▸ TASK TO CARRY OUT:
Return all lines from the listing below in which the string "keys" occurs.

▸ DATA LINES:
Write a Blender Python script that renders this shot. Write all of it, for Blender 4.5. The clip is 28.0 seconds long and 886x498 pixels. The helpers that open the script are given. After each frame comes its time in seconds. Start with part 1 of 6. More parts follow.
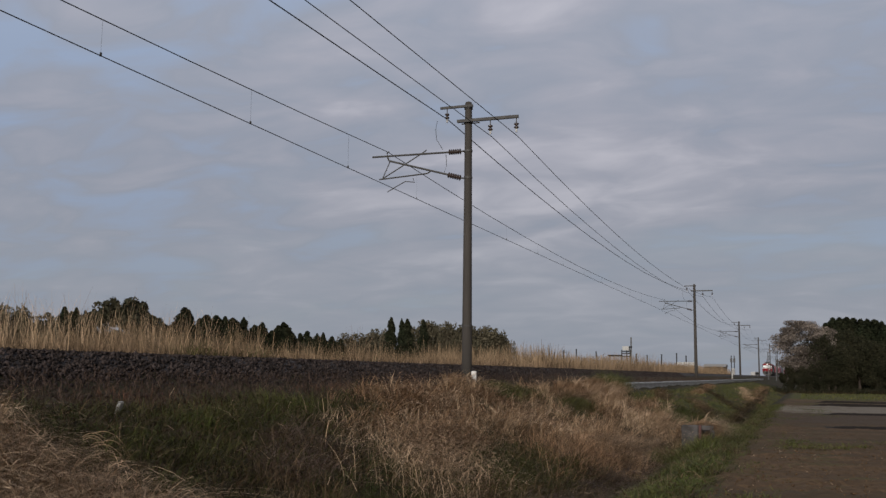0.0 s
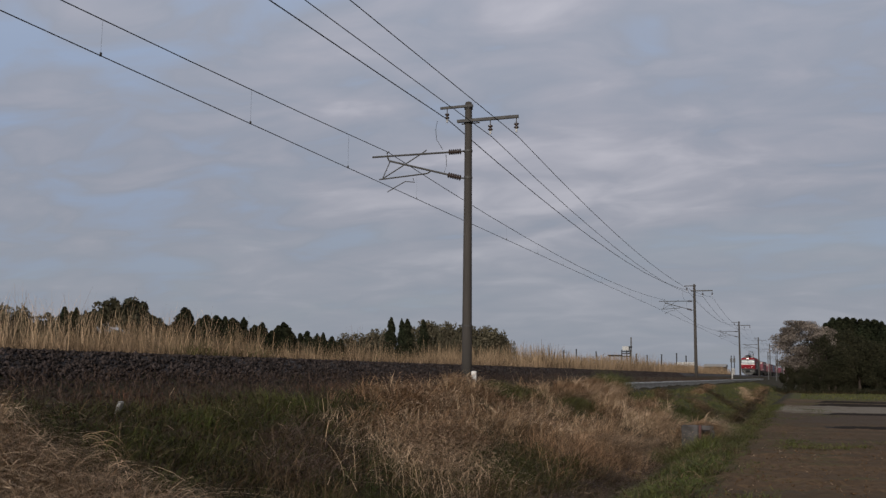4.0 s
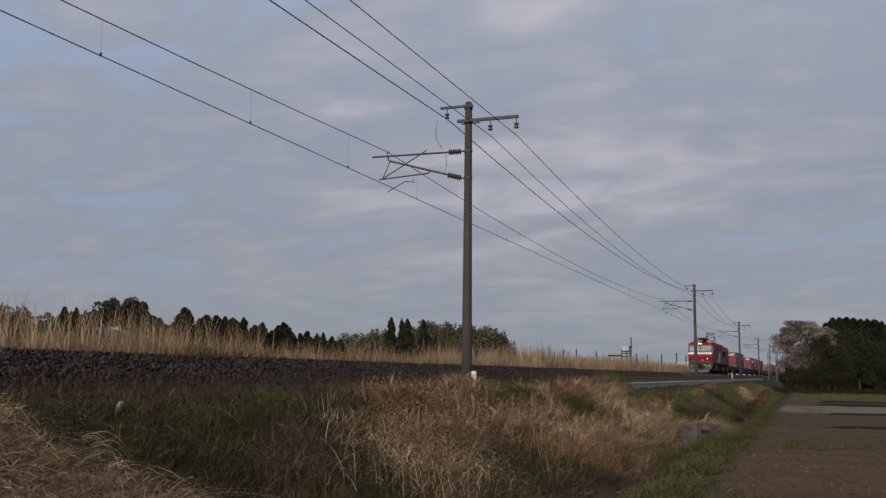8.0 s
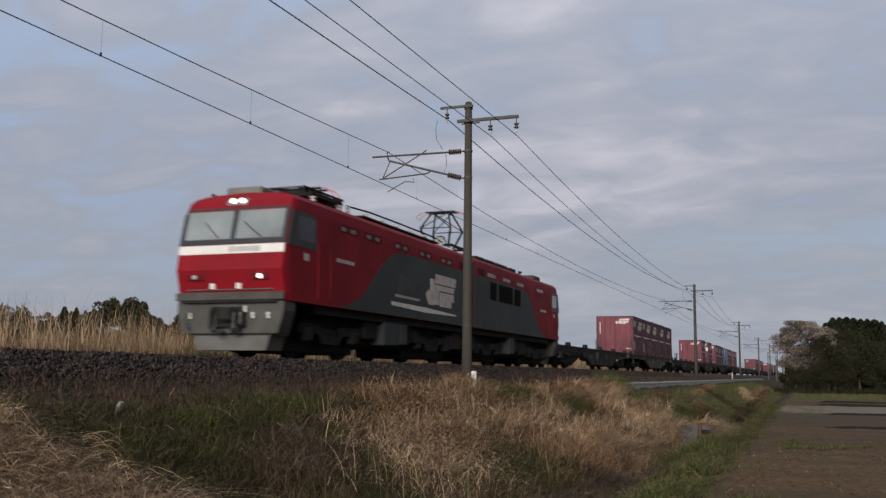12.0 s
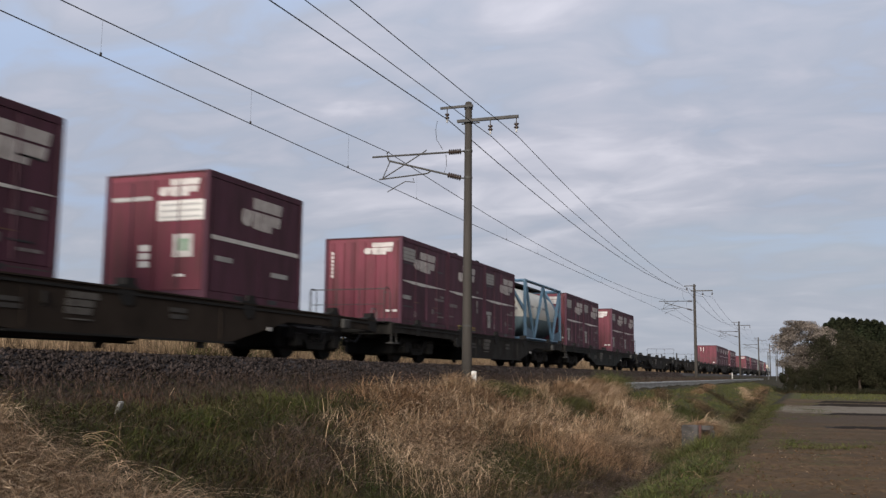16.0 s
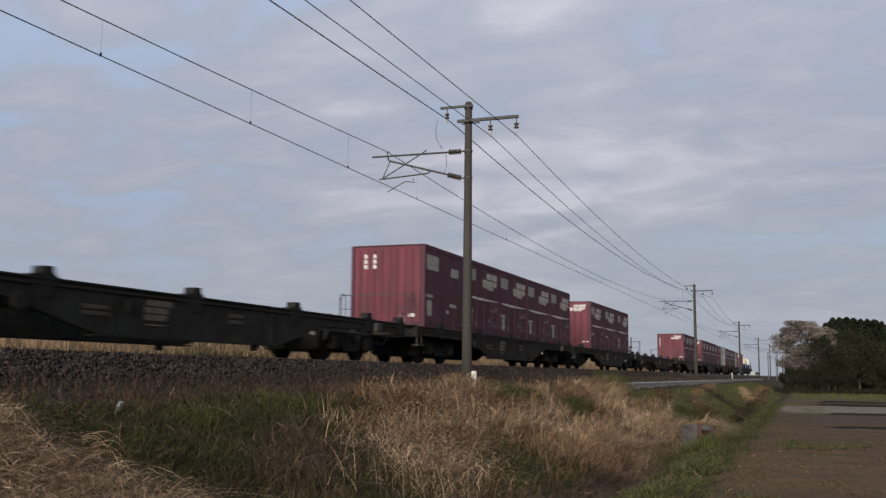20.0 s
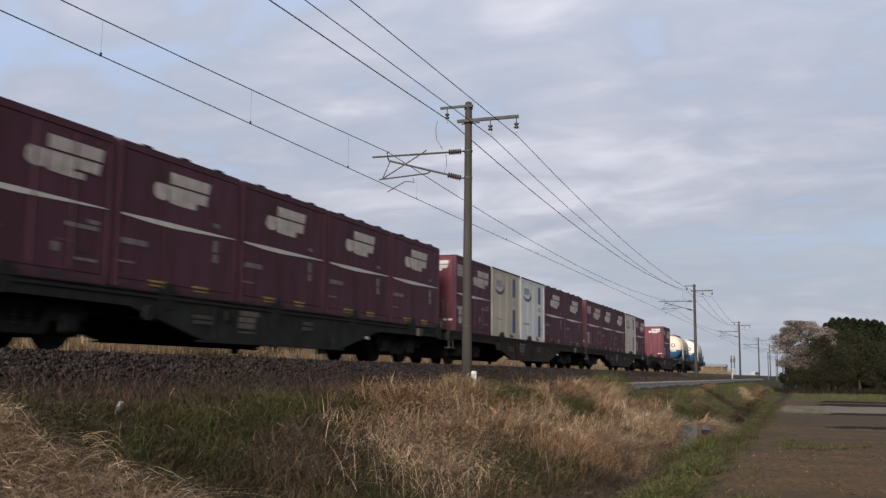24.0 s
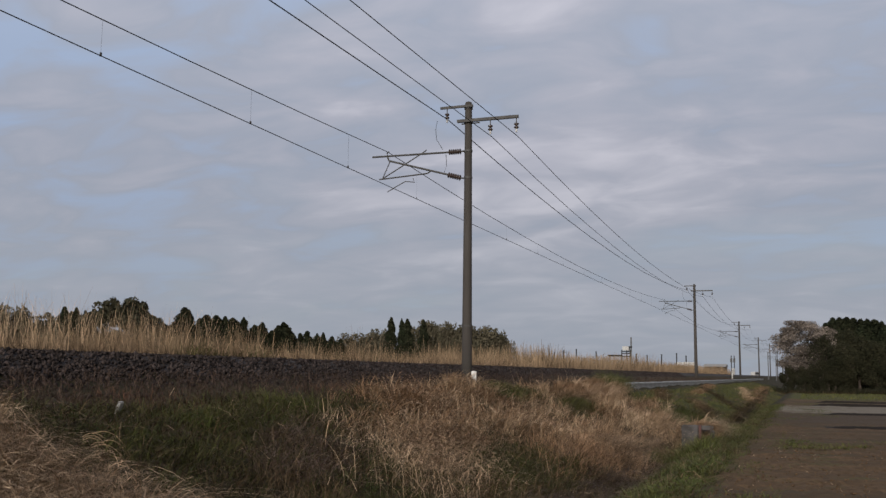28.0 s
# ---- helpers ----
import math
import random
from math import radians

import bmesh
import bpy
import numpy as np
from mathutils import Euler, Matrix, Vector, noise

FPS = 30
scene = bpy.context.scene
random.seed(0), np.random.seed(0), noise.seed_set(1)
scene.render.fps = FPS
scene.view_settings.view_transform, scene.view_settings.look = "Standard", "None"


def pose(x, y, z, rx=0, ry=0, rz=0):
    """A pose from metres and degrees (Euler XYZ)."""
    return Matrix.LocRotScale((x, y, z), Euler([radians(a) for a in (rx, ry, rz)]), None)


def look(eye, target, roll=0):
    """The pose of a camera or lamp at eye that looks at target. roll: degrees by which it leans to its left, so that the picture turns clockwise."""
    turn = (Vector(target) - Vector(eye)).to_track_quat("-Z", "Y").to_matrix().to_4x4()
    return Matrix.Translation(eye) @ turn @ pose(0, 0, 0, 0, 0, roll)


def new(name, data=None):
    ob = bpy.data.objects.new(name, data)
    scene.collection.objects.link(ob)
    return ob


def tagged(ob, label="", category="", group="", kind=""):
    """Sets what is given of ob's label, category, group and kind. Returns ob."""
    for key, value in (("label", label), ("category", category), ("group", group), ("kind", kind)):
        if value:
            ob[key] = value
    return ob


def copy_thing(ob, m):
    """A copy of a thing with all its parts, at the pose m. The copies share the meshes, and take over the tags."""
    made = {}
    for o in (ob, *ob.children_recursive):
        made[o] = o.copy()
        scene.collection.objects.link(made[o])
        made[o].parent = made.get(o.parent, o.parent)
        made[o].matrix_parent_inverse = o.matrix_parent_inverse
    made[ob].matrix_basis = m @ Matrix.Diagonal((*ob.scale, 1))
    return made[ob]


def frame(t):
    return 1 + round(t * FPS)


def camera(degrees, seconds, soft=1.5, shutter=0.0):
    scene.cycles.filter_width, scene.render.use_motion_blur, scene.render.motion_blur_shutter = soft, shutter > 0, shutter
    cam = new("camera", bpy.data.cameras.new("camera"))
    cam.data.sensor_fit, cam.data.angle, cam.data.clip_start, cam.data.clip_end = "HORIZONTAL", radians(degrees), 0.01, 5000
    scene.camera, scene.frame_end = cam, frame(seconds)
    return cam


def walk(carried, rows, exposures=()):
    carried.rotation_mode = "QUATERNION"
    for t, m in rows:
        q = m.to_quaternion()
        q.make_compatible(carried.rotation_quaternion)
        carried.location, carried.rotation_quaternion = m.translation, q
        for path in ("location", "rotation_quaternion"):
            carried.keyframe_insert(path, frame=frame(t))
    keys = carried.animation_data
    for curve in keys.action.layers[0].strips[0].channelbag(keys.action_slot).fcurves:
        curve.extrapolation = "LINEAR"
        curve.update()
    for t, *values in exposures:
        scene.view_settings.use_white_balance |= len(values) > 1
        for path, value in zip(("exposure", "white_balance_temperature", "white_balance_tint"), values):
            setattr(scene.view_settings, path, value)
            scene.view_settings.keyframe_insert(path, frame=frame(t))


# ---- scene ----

▸ FINISHED TASK:
    keys = carried.animation_data
    for curve in keys.action.layers[0].strips[0].channelbag(keys.action_slot).fcurves:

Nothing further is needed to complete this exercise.